Objective: Starting at the line with "4. More parts follow." and stopping at the line with "return np.where(inside, best, -best), nu, nv", repeat each line exactly. Include both and omit the rest.

Records provided:
===============
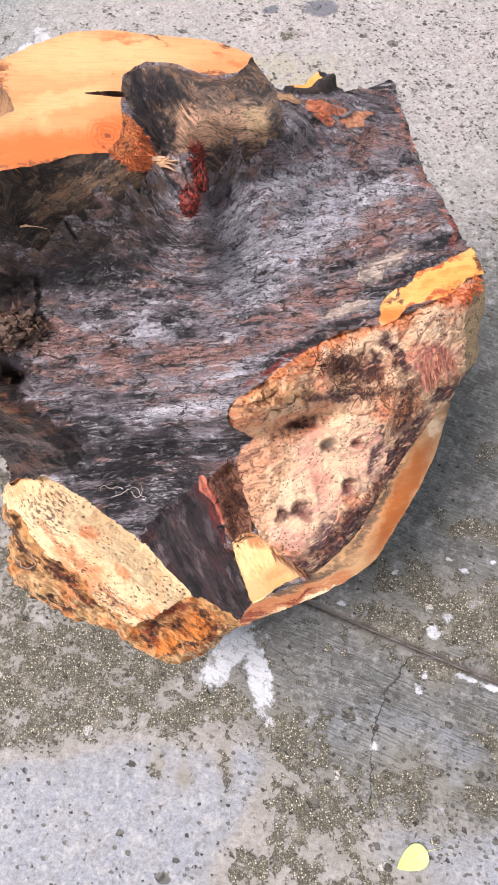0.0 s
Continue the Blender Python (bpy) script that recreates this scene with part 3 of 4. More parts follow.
def signed(curve, u, v, reach=0.05):
    """Distance to a closed curve, positive inside, and the nearest point of it."""
    best, nu, nv = np.full(u.shape, reach * 4), u.copy(), v.copy()
    inside = np.zeros(u.shape, bool)
    lo, hi = curve.min(0) - reach, curve.max(0) + reach
    box = (u > lo[0]) & (u < hi[0]) & (v > lo[1]) & (v < hi[1])
    a, b = u[box], v[box]
    d2, pu, pv, ins = np.full(a.shape, 1e9), a.copy(), b.copy(), np.zeros(a.shape, bool)
    for (x0, y0), (x1, y1) in zip(curve, np.roll(curve, -1, 0)):
        ex, ey = x1 - x0, y1 - y0
        t = np.clip(((a - x0) * ex + (b - y0) * ey) / (ex * ex + ey * ey + 1e-12), 0, 1)
        qx, qy = x0 + t * ex, y0 + t * ey
        d = (a - qx) ** 2 + (b - qy) ** 2
        m = d < d2
        d2[m], pu[m], pv[m] = d[m], qx[m], qy[m]
        if y0 != y1:
            ins ^= ((y0 > b) != (y1 > b)) & (a < ex * (b - y0) / ey + x0)
    best[box], nu[box], nv[box], inside[box] = np.sqrt(d2), pu, pv, ins
    return np.where(inside, best, -best), nu, nv


def mesh_of(name, verts, faces, material, parent=None, label="", uv=None, smooth=True, spots=None):
    me = bpy.data.meshes.new(name)
    me.from_pydata([tuple(p) for p in verts], [], [tuple(f) for f in faces])
    me.materials.append(material)
    if uv is not None:
        layer = me.uv_layers.new(name="grain")
        index = np.empty(len(me.loops), np.int32)
        me.loops.foreach_get("vertex_index", index)
        layer.data.foreach_set("uv", np.asarray(uv, np.float32)[index].ravel())
        if spots is not None:
            layer = me.uv_layers.new(name="place")
            layer.data.foreach_set("uv", np.asarray(spots, np.float32)[index].ravel())
    me.polygons.foreach_set("use_smooth", [smooth] * len(me.polygons))
    me.update()
    ob = new(name, me)
    ob.parent = parent
    return tagged(ob, label) if label else ob


def part(name, bm, material, parent=None, label="", smooth=True):
    me = bpy.data.meshes.new(name)
    bm.to_mesh(me)
    bm.free()
    me.materials.append(material)
    me.polygons.foreach_set("use_smooth", [smooth] * len(me.polygons))
    ob = new(name, me)
    ob.parent = parent
    return tagged(ob, label) if label else ob


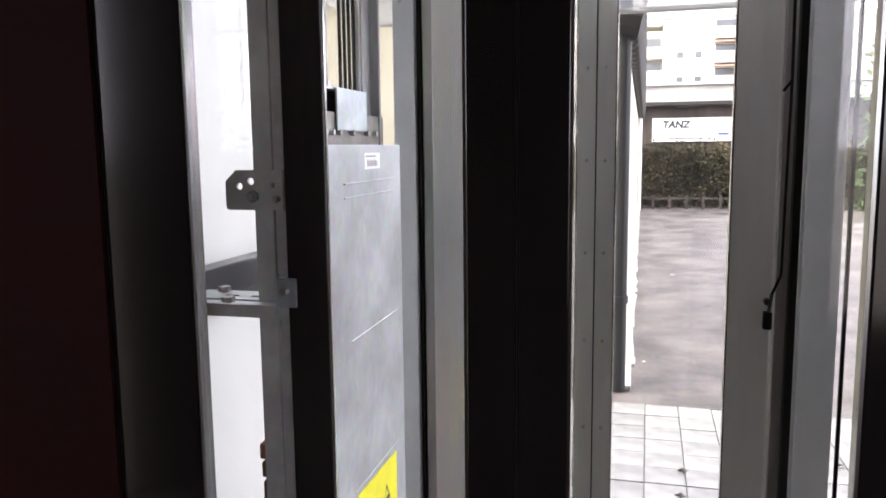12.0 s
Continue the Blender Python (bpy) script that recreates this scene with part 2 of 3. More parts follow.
YAWN = mk("yellow_awning", (0.62, 0.54, 0.28), 0.8, 0.0, 0.1, 2, 20, 0.0)
ROPE = mk("steel_rope", (0.045, 0.042, 0.038), 0.7, 0.1, 0.2, 8, 300, 0.5)
GLASS = glass_mat("clear_glass", (0.985, 0.992, 0.988))
# film paints in the yard's glare haze along with dirt on the pane
GLASSF = glass_mat("dusty_hazy_door_glass", (0.985, 0.99, 0.988), 0.9, 0.0025)
GLASSN = glass_mat("clear_door_glass", (0.97, 0.98, 0.98), 0.6)
CANOPY = glass_mat("frosted_canopy_glass", (0.93, 0.95, 0.96), 0.7, 0.06)
OPALM = opal_mat()


# ---------- mesh helpers ----------
def obj(name, bm, mat, parent=None, label=""):
    me = bpy.data.meshes.new(name)
    bm.to_mesh(me)
    bm.free()
    me.materials.append(mat)
    ob = new(name, me)
    if parent is not None:
        ob.parent = parent
    if label:
        tagged(ob, label)
    return ob


part = obj


def smooth(ob):
    for p in ob.data.polygons:
        p.use_smooth = True
    return ob


def thing(name, label, category, group="", kind="", at=(0, 0, 0)):
    e = new(name)
    e.empty_display_size = 0.05
    e.location = at
    return tagged(e, label, category, group, kind)


def add_box(bm, lo, hi, bev=0.0):
    g = bmesh.ops.create_cube(bm, size=1.0)
    for v in g["verts"]:
        v.co = Vector([lo[i] + (v.co[i] + 0.5) * (hi[i] - lo[i]) for i in range(3)])
    if bev:
        ed = list({e for v in g["verts"] for e in v.link_edges})
        bmesh.ops.bevel(bm, geom=ed, offset=bev, segments=2, affect="EDGES", profile=0.6)


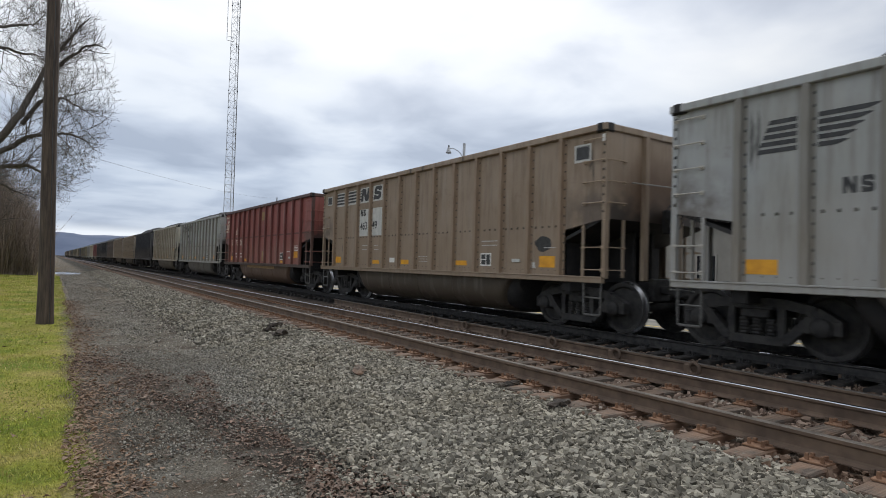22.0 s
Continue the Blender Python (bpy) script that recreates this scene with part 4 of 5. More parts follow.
===============
Response for this exercise:
Continue the Blender Python (bpy) script that recreates this scene with part 3 of 4. More parts follow.
def signed(curve, u, v, reach=0.05):
    """Distance to a closed curve, positive inside, and the nearest point of it."""
    best, nu, nv = np.full(u.shape, reach * 4), u.copy(), v.copy()
    inside = np.zeros(u.shape, bool)
    lo, hi = curve.min(0) - reach, curve.max(0) + reach
    box = (u > lo[0]) & (u < hi[0]) & (v > lo[1]) & (v < hi[1])
    a, b = u[box], v[box]
    d2, pu, pv, ins = np.full(a.shape, 1e9), a.copy(), b.copy(), np.zeros(a.shape, bool)
    for (x0, y0), (x1, y1) in zip(curve, np.roll(curve, -1, 0)):
        ex, ey = x1 - x0, y1 - y0
        t = np.clip(((a - x0) * ex + (b - y0) * ey) / (ex * ex + ey * ey + 1e-12), 0, 1)
        qx, qy = x0 + t * ex, y0 + t * ey
        d = (a - qx) ** 2 + (b - qy) ** 2
        m = d < d2
        d2[m], pu[m], pv[m] = d[m], qx[m], qy[m]
        if y0 != y1:
            ins ^= ((y0 > b) != (y1 > b)) & (a < ex * (b - y0) / ey + x0)
    best[box], nu[box], nv[box], inside[box] = np.sqrt(d2), pu, pv, ins
    return np.where(inside, best, -best), nu, nv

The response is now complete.